South Africa is the fifth-biggest gold producing nation in the world. It produced 170 metric tonnes of gold in 2012. If South Africa can’t solve its labor troubles, a big source of global gold supply is going to dry up, and that should put upward pressure on prices.
3. Junior miners are undervalued.
Stockhouse Ticker Trax keeps a running tally of valuations in the junior miner/explorer space. These are companies that have actual resources, not just real estate. Yet, they’re being valued like they’re sitting on piles of trash, not gold ore.
Ticker Trax writes:
“Of the 50 we track on the TSX and TSX Venture (with a minimum 1 million ounces measured and indicated), the values came close to $11 per gold ounce last week. They have since recovered from that low but currently sit near $12.40 per ounce (using our risked reserve approach that has proven accurate since March of 2011).”
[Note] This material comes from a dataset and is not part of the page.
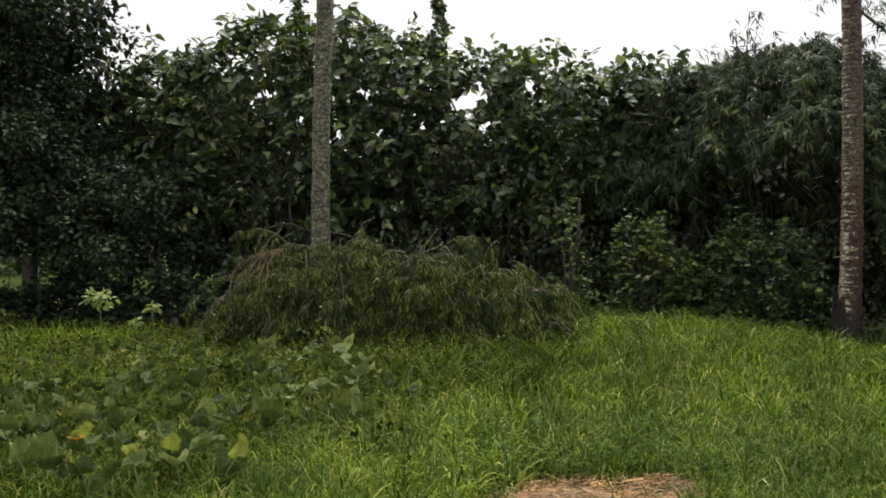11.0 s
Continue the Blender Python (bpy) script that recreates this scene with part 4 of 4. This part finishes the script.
for cx, cy, rx, ry, n in ((-4.1, 8.9, 0.9, 0.8, 26), (-3.3, 7.2, 0.7, 0.7, 20), (-5.4, 9.2, 1.0, 0.8, 24), (-4.6, 7.4, 0.9, 0.9, 30), (-3.8, 5.9, 0.8, 0.7, 26),
                          (-5.6, 6.6, 0.9, 0.9, 26), (-4.4, 4.9, 0.7, 0.6, 22), (-6.8, 8.6, 1.0, 1.0, 24), (-7.4, 10.4, 1.2, 0.9, 22), (-3.2, 4.5, 0.55, 0.4, 12)):
    gourd_vine(cx, cy, rx, ry, n, "sprawling gourd vine with large round dull green leaves")
edge_vine = gourd_vine(1.98, 4.25, 0.66, 0.34, 32, "gourd vine with broad leaves at the lawn's near edge", 0.16, 0.16, 0.6)

for q, (x, y, w) in enumerate(((1.62, 4.25, 0.15), (1.8, 4.1, 0.17), (2.0, 4.12, 0.17), (2.15, 4.25, 0.16), (2.42, 4.1, 0.18), (1.35, 4.1, 0.12))):
    V, F = gourd_form(80 + q, 5, 0.45)
    z, w = float(gz(x, y)) + 0.13, w * 0.85
    part("leaf", (V * w @ np.array(Euler((0.9 + 0.1 * q, 0.3 - 0.1 * q, q * 1.3 - 1.0)).to_matrix()).T + (x, y, z), F), PALE, edge_vine, "pale folded young leaf")
    part("stalk", tube(bend((x + 0.02, y + 0.03, z - 0.14), (x, y, z), (0.02, 0, 0), 5), np.full(5, 0.006), 5), STEM, edge_vine)

near = thing("gourd_seedling", -0.43, 4.05, float(gz(-0.43, 4.05)), "single round gourd leaf standing in the straw", "plant")
part("leaf", (gourd_form(71, 5, 0.25)[0] * 0.115 @ np.array(Euler((0.9, 0.1, 0.3)).to_matrix()).T + (-0.38, 4.2, 0.17), gourd_form(71, 5, 0.25)[1]), FRESH, near)
part("stalk", tube(bend((-0.37, 4.24, 0.0), (-0.38, 4.2, 0.17), (0.02, 0, 0), 5), np.full(5, 0.005), 5), STEM, near)
gourd_leaf(-0.50, 4.12, 0.15, 0.07, 0.5, 1.6, near)

# the large pale leaves that stand out by the brush pile
lead = thing("gourd_vine", -3.9, 8.6, float(gz(-3.9, 8.6)), "gourd vine with big pale cupped leaves before the brush pile", "vine", "gourd vines on the ground")
for x, y, z, s_, tl, tn in ((-4.13, 9.53, 0.36, 0.42, 0.2, 0.3), (-4.11, 8.85, 0.36, 0.38, 0.1, -0.5), (-4.99, 9.48, 0.36, 0.44, 0.45, 0.5), (-3.5, 8.58, 0.36, 0.4, 0.3, -0.3), (-3.02, 7.47, 0.36, 0.36, 0.12, 0.6), (-3.1, 6.88, 0.35, 0.36, 0.1, -0.4),
                           (-2.5, 7.5, 0.24, 0.28, 0.4, 0.5), (-3.11, 7.89, 0.36, 0.3, 0.3, 0.7), (-3.14, 6.45, 0.34, 0.26, 0.2, -0.3), (-4.23, 10.1, 0.38, 0.32, 0.15, 0.4),
                           (-4.31, 9.29, 0.34, 0.27, 0.3, 0.2), (-3.56, 7.33, 0.28, 0.2, 0.4, 1.1), (-5.18, 9.9, 0.36, 0.32, 0.45, 0.4), (-3.87, 6.48, 0.3, 0.22, 0.3, 0.3), (-3.56, 5.21, 0.3, 0.24, 0.45, -0.2), (-3.02, 5.75, 0.26, 0.18, 0.2, 1.1),
                           (-3.9, 4.76, 0.26, 0.2, 0.3, 0.6), (-3.37, 4.15, 0.28, 0.2, 0.35, 0.2), (-2.61, 7.87, 0.2, 0.22, 0.2, 0.9)):
    gourd_leaf(x, y, z, s_ * 0.74, tl * 0.5, tn, lead, 0, 5 if y > 6.6 and x < -2.6 else 0, 3)
for x, y in ((-3.44, 8.05), (-3.31, 8.43), (-3.08, 7.54), (-2.76, 6.54), (-2.4, 6.05), (-2.87, 6.91), (-4.08, 8.15), (-4.18, 7.73), (-3.05, 6.47), (-3.46, 6.68), (-3.4, 6.02), (-3.54, 5.75), (-4.55, 6.95), (-5.25, 7.56), (-4.67, 8.06), (-2.88, 6.64),
             (-3.68, 8.22), (-3.99, 4.4), (-4.04, 4.62), (-4.68, 5.04), (-5.05, 5.62), (-5.09, 6.0), (-4.53, 5.97), (-5.2, 7.04)):
    gourd_leaf(x, y, float(gz(x, y)) + rng.uniform(0.24, 0.36), rng.uniform(0.14, 0.21), rng.normal(0.12, 0.22), rng.normal(0, 0.8), lead, 1, 5 * int(rng.uniform() < 0.35))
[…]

You know what that tells me? There’s no optimism in this industry — zip, nada, none. And if you’re a contrarian, that’s a great time to start looking for bargains.
4. Either prices go up or miners shut down.
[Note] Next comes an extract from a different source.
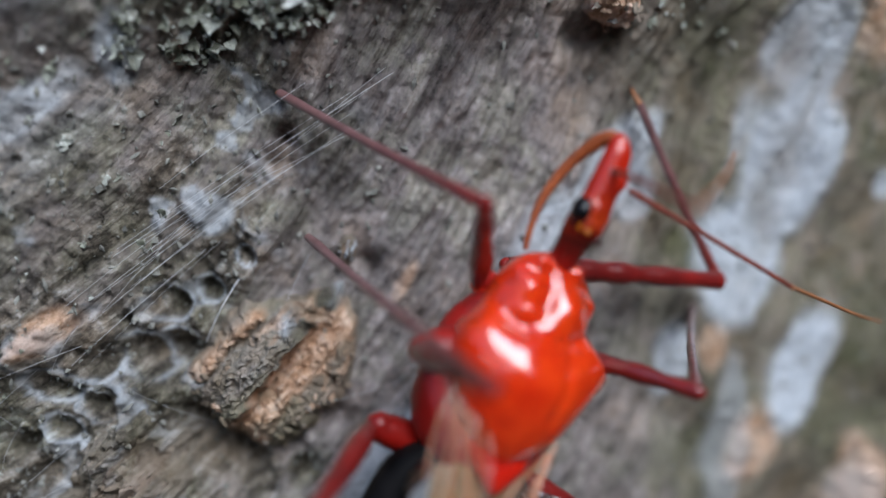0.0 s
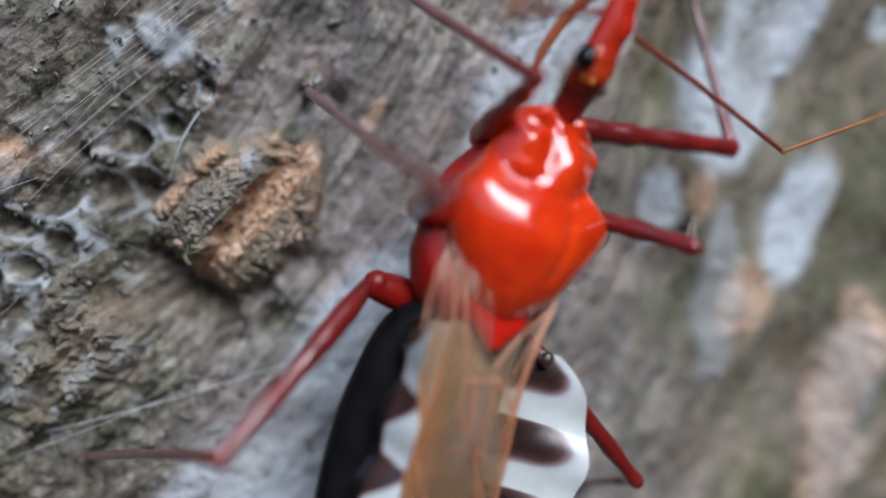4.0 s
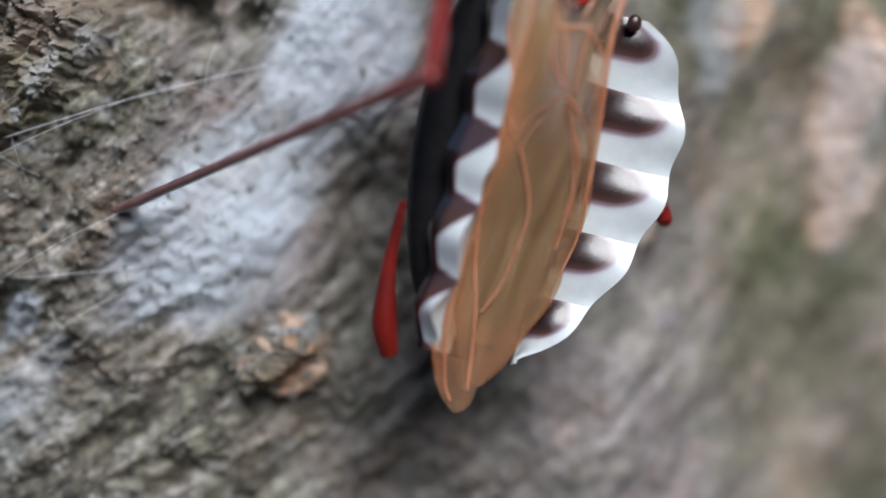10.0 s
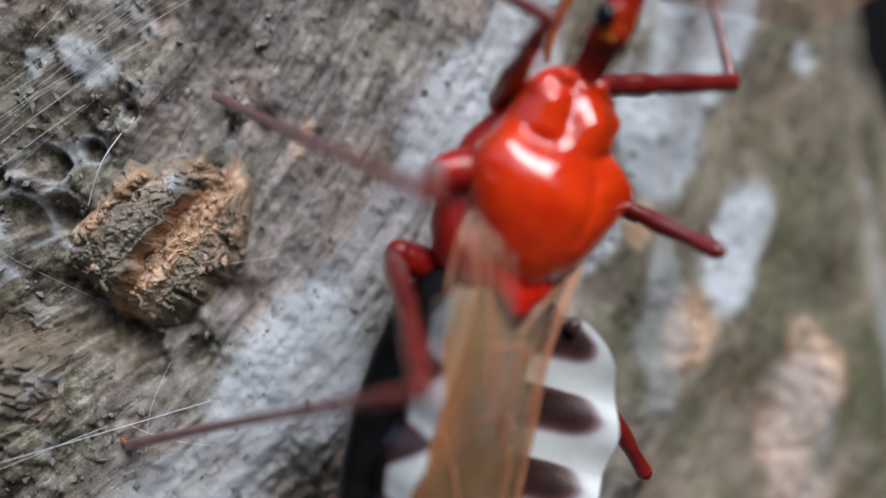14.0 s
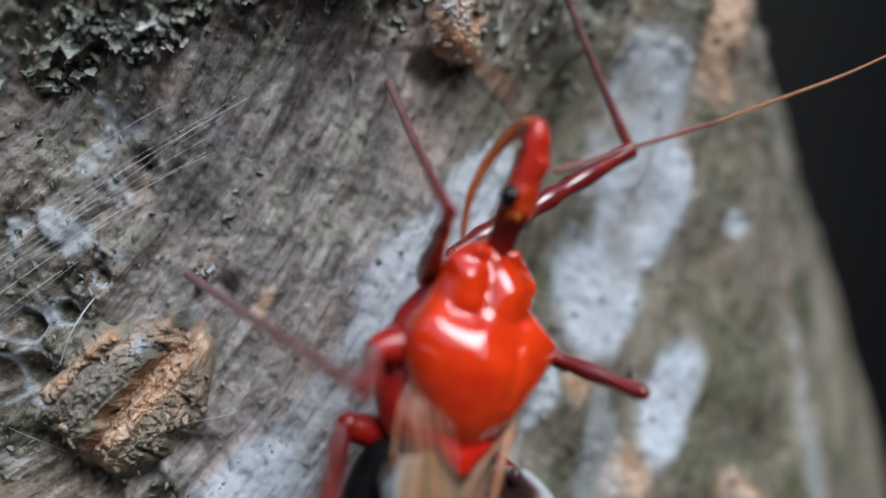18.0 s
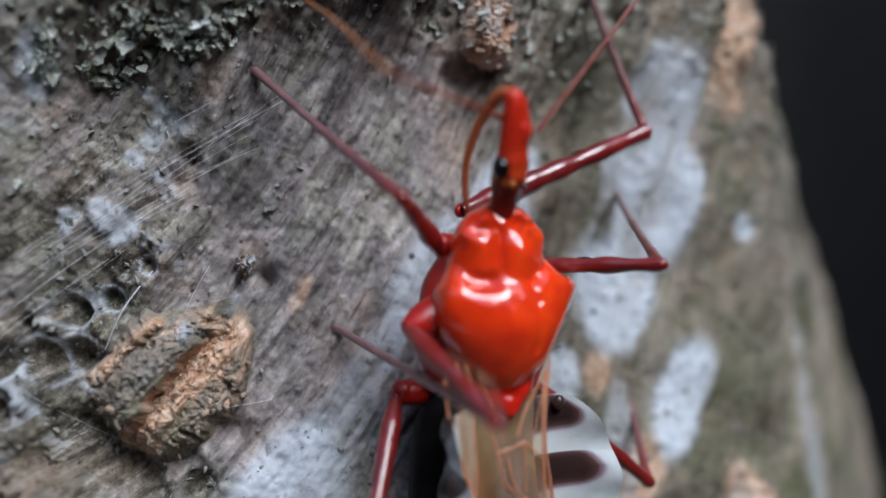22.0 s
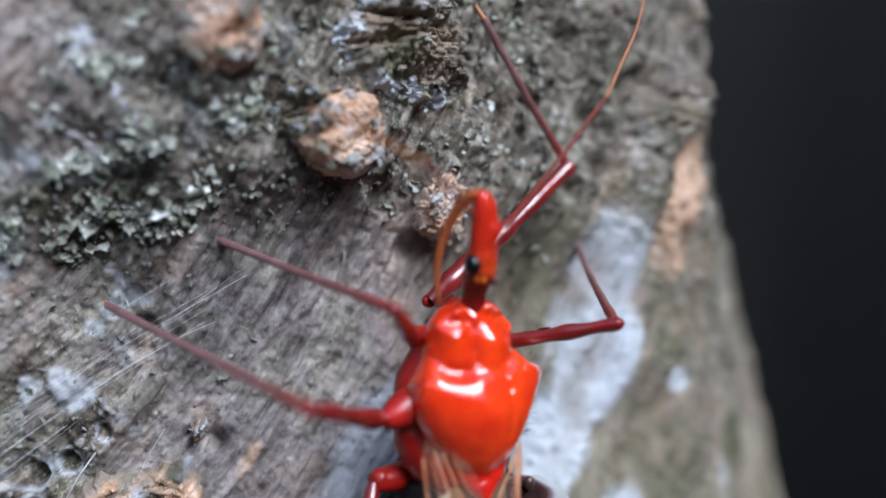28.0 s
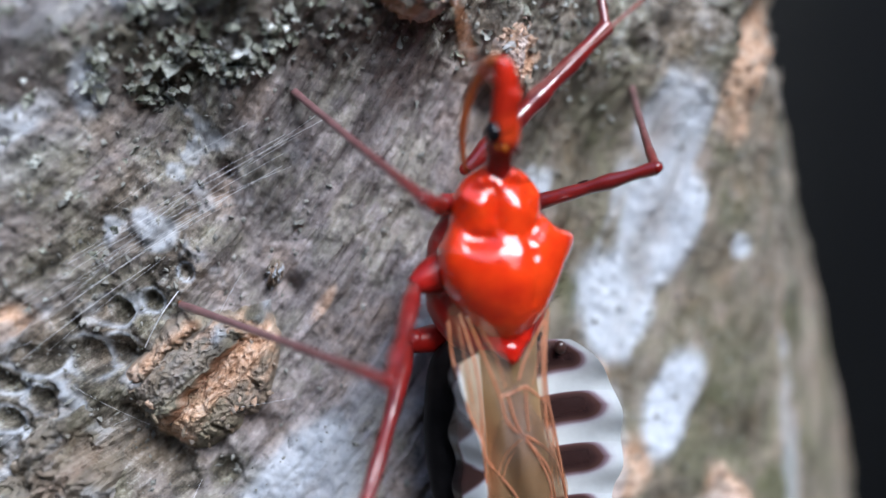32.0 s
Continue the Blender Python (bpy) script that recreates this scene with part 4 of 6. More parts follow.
def build_leg(name, thigh, shin, hip):
    """A leg in two moving bars, both lying along their own y from the joint."""
    side = -1 if name.endswith("left") else 1
    g = 1.0 if name.startswith("hind") else 0.9
    part("coxa", tube([(side * 1.0, hip[1] - 0.1, hip[2] - 0.3), (hip[0] * 0.75, hip[1], hip[2] - 0.15), hip], [k * g * (0.55 if side > 0 else 1) for k in (0.56, 0.52, 0.38)], 14, 5), RED if name == "fore_left" else RED_DIM_SIDE)
    if side < 0:
        socket = (hip[0] * 0.92, hip[1] + 0.1, hip[2])
        part("trochanter", tube([(-1.3, -3.3, -0.9), (-2.3, -3.5, -0.75), (-2.9, -3.68, -0.62), (-3.25, -3.76, -0.55)], [0.80, 0.68, 0.48, 0.28], 18, 5) if name == "mid_left" else ball(socket, (0.40, 0.40, 0.38), 12, 16), RED_DIM_SIDE)
    n = 9
    big = 1.3 if name == "fore_right" else 1.0
    f = part("femur", tube([(0, thigh * i / (n - 1), 0.06 * thigh * math.sin(math.pi * i / (n - 1)) * 0.3) for i in range(n)],
                           [big * k for k in (0.22, 0.31, 0.35, 0.33, 0.30, 0.25, 0.30, 0.235, 0.28)], 16, 5, knobs=0.2 if name == "fore_right" else 0.12), LEG_RED, label="glossy wine-red femur")
    part("band", tube([(0, thigh * 0.60, 0.0), (0, thigh * 0.63, 0.0), (0, thigh * 0.66, 0.0)], [big * k for k in (0.275, 0.295, 0.275)], 12, 3), LEG_BAND, f)
    part("knee", ball((0, thigh, 0), (0.25, 0.30, 0.25), 10, 14), KNEE, f)
    s = part("tibia", tube([(0, shin * k, -0.012 * shin * math.sin(math.pi * k)) for k in (0, 0.06, 0.2, 0.5, 0.8, 0.92, 1.0)], [0.2, 0.2, 0.165, 0.15, 0.145, 0.165, 0.15], 12, 6, knobs=0.16), SHIN_RED, label="slender purple-brown tibia")
    part("tarsus", tube([(0, shin * 0.99, 0), (0.04, shin + 0.25, -0.1), (0.12, shin + 0.55, -0.26)], [0.12, 0.09, 0.07], 8, 3), FEELER_TIP, s)
    part("claw", tube([(0.12, shin + 0.53, -0.25), (0.22, shin + 0.68, -0.36), (0.2, shin + 0.74, -0.48)], [0.05, 0.035, 0.012], 6, 3), DARK, s)
    made_legs[name] = (f, s, Vector(hip))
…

The world’s leading gold miner, Barrick Gold, believes that the entire industry’s all-in sustaining costs of production are now $1,200 an ounce, up from $300 in 2002. With the gold price at $1,280 recently, the gold industry as a whole is only marginally profitable at best.
It gets worse. SBG Securities just crunched the latest numbers from the World Gold Council, and says the average all-in cost for the world’s top five global gold mining companies was $1,467 per ounce in the first quarter of this year.
And hey, have you noticed how the price of oil is going higher? Guess what miners use a lot of? Gasoline and diesel. Their costs are likely to go higher still.
Miners can only work through their cash for so long. If prices don’t go up, they’ll shut down mines that don’t work at present prices and concentrate on those that do. Do I expect that to happen? Not really, because the very prospect of it should be factored into the price of gold, sending it to $1,400 by the end of this year.
5. Banks are looking for a rebound.
Germany’s Commerzbank forecast that gold would rise to $1,300 by the fourth quarter and $1,400 by the first quarter of 2014.
What’s more, Comerzbank said that a rebound for gold would help silver get to $21 in the fourth quarter and $23 in the first quarter next year. That’s important, because the average break-even cost of production across the silver industry is about $23.
Now, remember that gold forecasts are about as good as any market forecast — cloudy at best. The more interesting thing to me is that we’re seeing a big bank start raising its gold price forecast again. For many months, forecasts have only gone in the other direction.
Sentiment is very important. Sentiment is what has driven ETFs that own physical gold to sell their stockpiles of the metal at the worst possible time. A shift in sentiment could change the whole ballgame.
Hurdles still remain
Not everything is bullish. There are still factors that make investors wary of gold…
Gold ETF selling
The selling of gold by ETFs has slowed, but it could pick up again. In my opinion, this is is the most bearish force on the market right now. Of course, if funds start buying gold again, that would be rocket fuel for gold prices.
Inflation is still tame
The latest (June) PPI data showed core PPI inflation of just 0.2% year over year. But headline PPI was higher at 2.5% — and up from 1.8% in May — so maybe we’re starting to see the first hints of inflation. It’s still low inflation, so don’t get too excited. But it could affect the third thing…
Sentiment is awful
No doubt about it, most investors hate gold, silver and mining stocks. On the other hand, that’s a great time to look for bargains. When sentiment finally turns, bargain-hunters of quality stocks will be richly rewarded.
If you’re doing this on your own, be careful, and be aware that even the most promising rockets can crash and burn. On the other hand, riding that rocket is the only way to get to the stars.